▶ Work instructions
Give every line of the data again, unchanged, but with no pictures.
--- begin Collected material ---
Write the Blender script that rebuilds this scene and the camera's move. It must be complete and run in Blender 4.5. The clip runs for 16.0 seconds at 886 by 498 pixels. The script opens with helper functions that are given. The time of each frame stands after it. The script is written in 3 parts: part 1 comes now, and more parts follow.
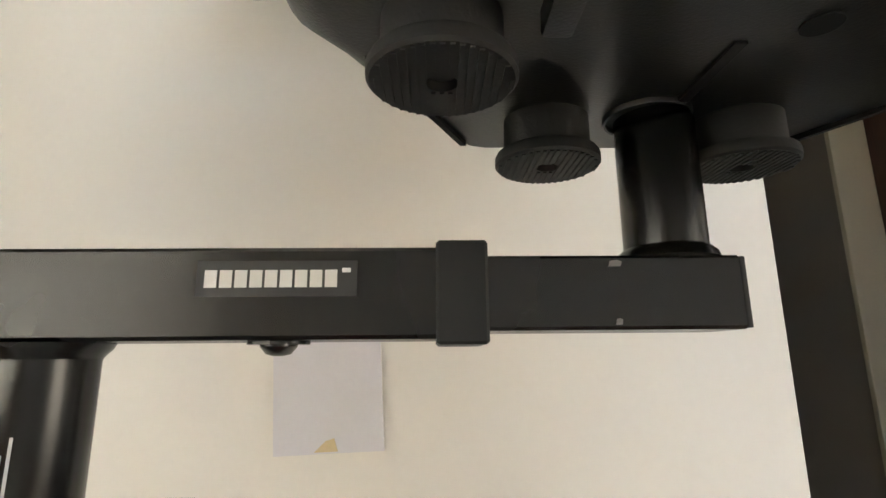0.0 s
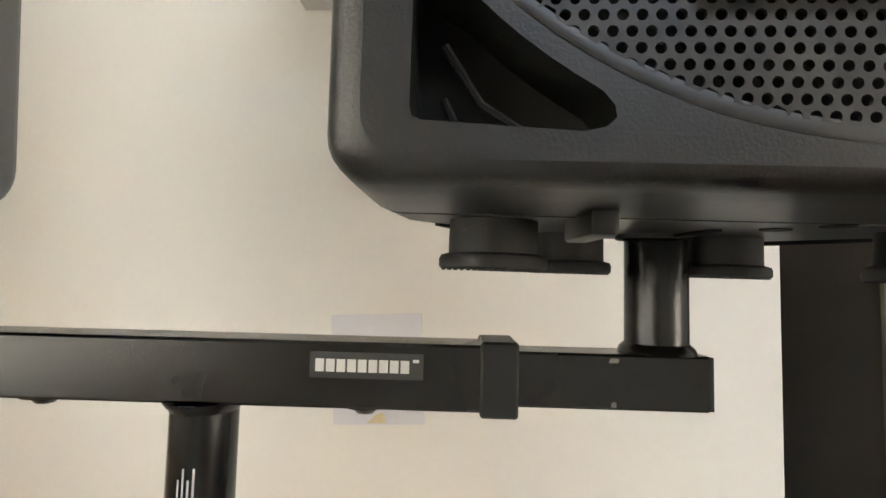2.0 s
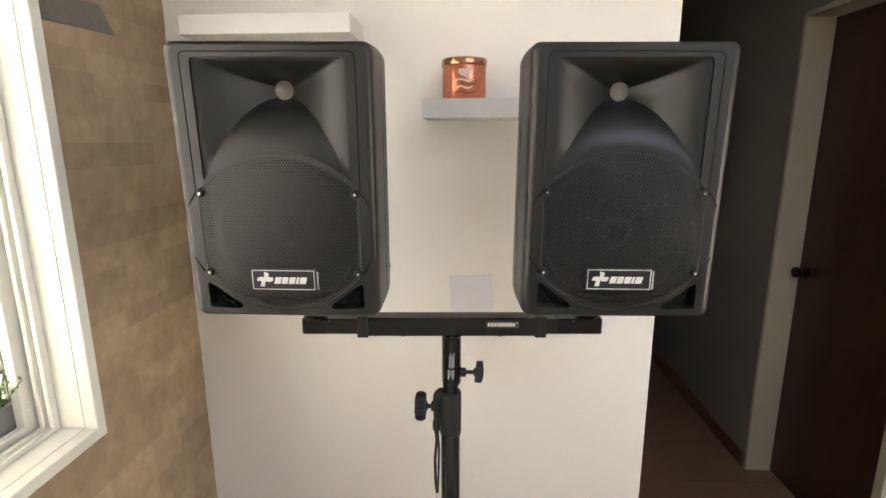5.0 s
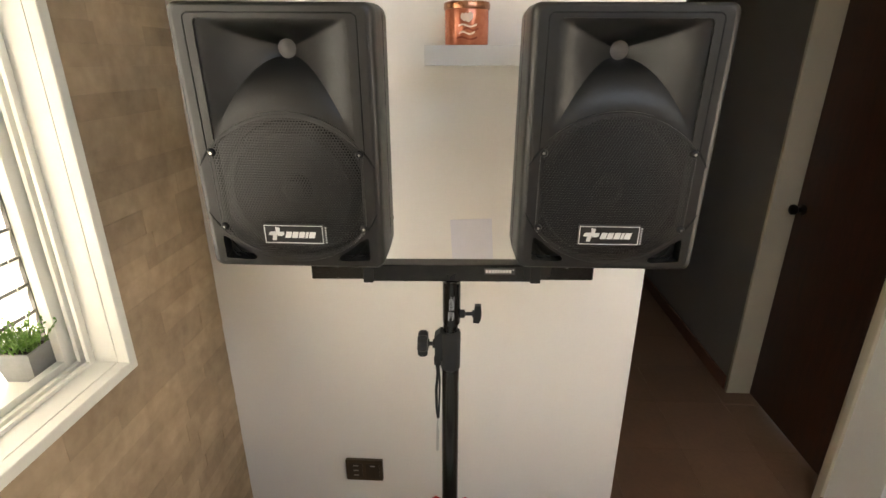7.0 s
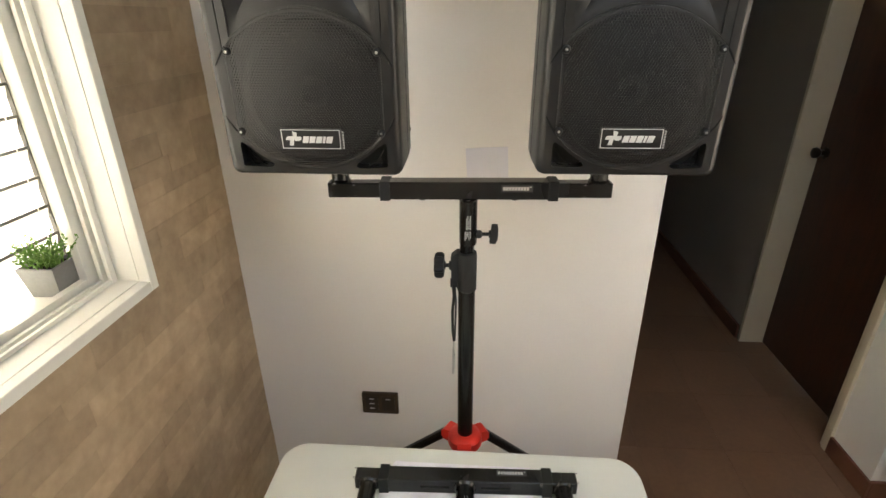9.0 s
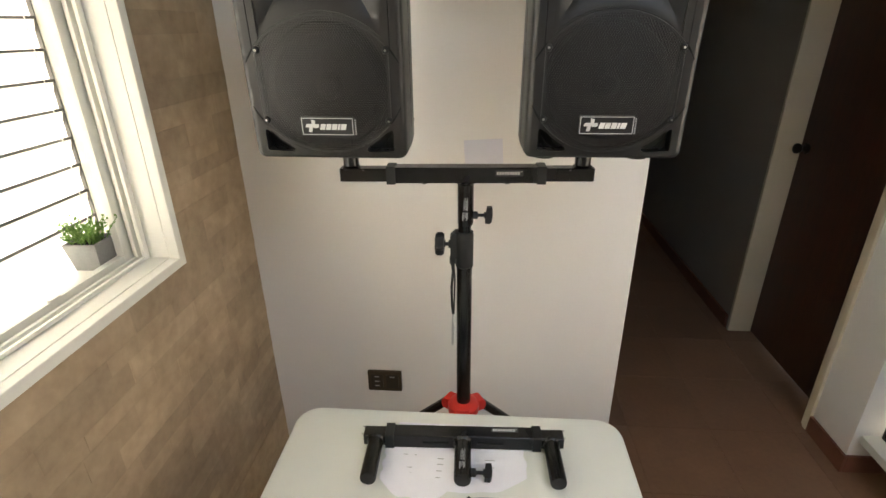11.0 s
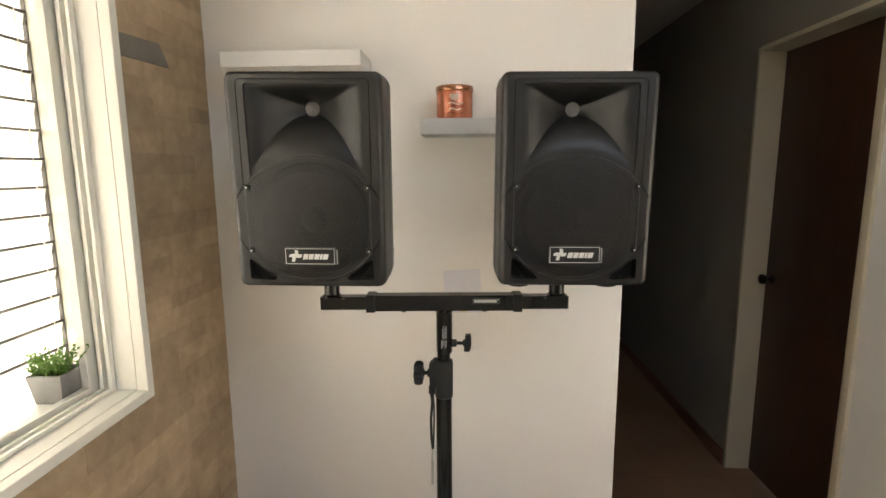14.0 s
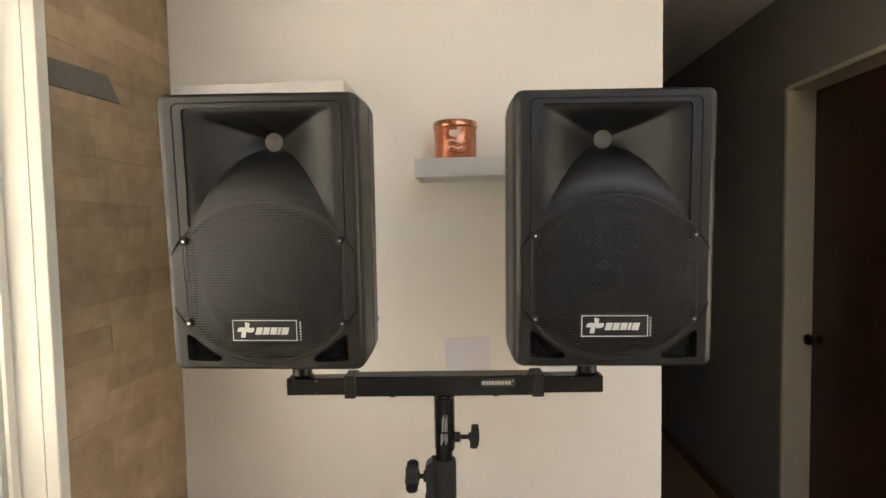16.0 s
--- end Collected material ---
▶ Output for this task
Write the Blender script that rebuilds this scene and the camera's move. It must be complete and run in Blender 4.5. The clip runs for 16.0 seconds at 886 by 498 pixels. The script opens with helper functions that are given. The time of each frame stands after it. The script is written in 3 parts: part 1 comes now, and more parts follow.
0.0 s
2.0 s
5.0 s
7.0 s
9.0 s
11.0 s
14.0 s
16.0 s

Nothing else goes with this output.